Te Arikinui Dame Te Atairangikaahu, the queen of New Zealand's indigenous Maori population, died Tuesday, her family announced. She was 75.
Te Ata was the seventh Maori sovereign, a direct descendant of a royal line that began in 1858 when the Maori responded to Britain's colonization of New Zealand by choosing a monarch of their own. The role carries only ceremonial powers but is hugely respected by most Maori.
Te Ata was the longest-serving head of the Kingitanga (King) movement, which largely was a response to continual Maori land losses as European settlers flocked to the British colony and took land from the indigenous people.
Te Ata became Maori queen in May 1966, the day her father, King Koroki Te Rata Mahuta Tawhiao, was buried, and was immediately catapulted into a role that included mixing with some of the world's most influential people.

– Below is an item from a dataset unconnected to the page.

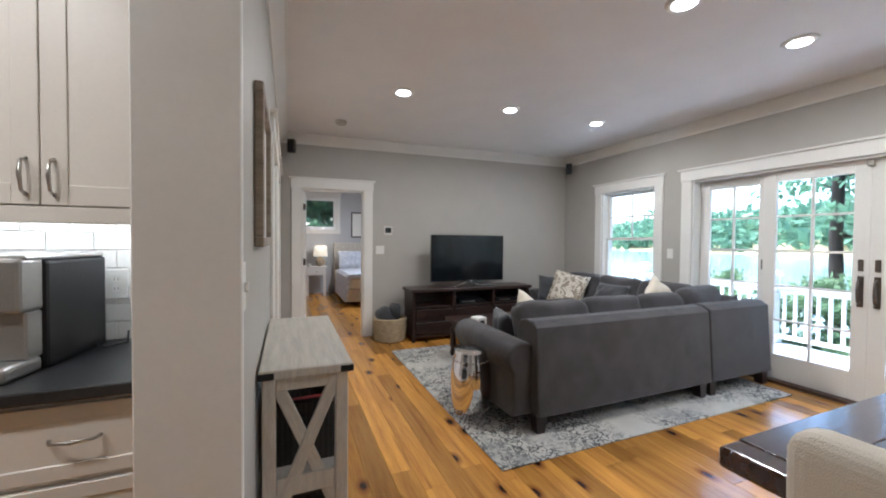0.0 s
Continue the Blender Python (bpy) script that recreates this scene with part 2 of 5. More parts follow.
def wicker(name, c1, c2):
    m = mat(name, c1, 0.55, var=0.2, col2=c2, scale=25, bump=0.1)
    N, L = m.node_tree.nodes, m.node_tree.links
    w1 = tex(m, "ShaderNodeTexWave", coords(m), Scale=40.0, Distortion=1.2)
    w1.bands_direction = 'Z'
    w2 = tex(m, "ShaderNodeTexWave", coords(m, rot=(0, 0, 0.785)), Scale=21.0, Distortion=0.6)
    mu = N.new("ShaderNodeMath")
    mu.operation = 'MULTIPLY_ADD'
    mu.inputs[1].default_value = 0.6
    L.new(w2.outputs["Fac"], mu.inputs[0])
    L.new(w1.outputs["Fac"], mu.inputs[2])
    overlay(m, band(m, mu.outputs[0], 0.75, 0.25), tuple(c * 0.4 for c in c2))
    bp = next(n for n in N if n.bl_idname == "ShaderNodeBump")
    L.new(mu.outputs[0], bp.inputs["Height"])
    bp.inputs["Strength"].default_value = 0.8
    return m


M_WICKER = wicker("brown_resin_wicker", (0.12, 0.085, 0.058), (0.065, 0.046, 0.032))
M_WICKERG = wicker("grey_resin_wicker", (0.14, 0.13, 0.12), (0.08, 0.074, 0.07))
M_BASKETD = wicker("dark_wire_basket", (0.05, 0.045, 0.04), (0.02, 0.018, 0.017))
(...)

She raised the profile of Maori overseas, acting as cultural ambassador for Maori and indigenous people and hostess to most royal and diplomatic visitors to New Zealand, according to the AP.
She dined with dignitaries including Japan's Emperor Akihito and Empress Michiko, South African President Nelson Mandela and U.S. President Bill Clinton.
No successor was immediately announced. The next monarch is to be chosen from among Te Ata's kin in the Kingitanga movement.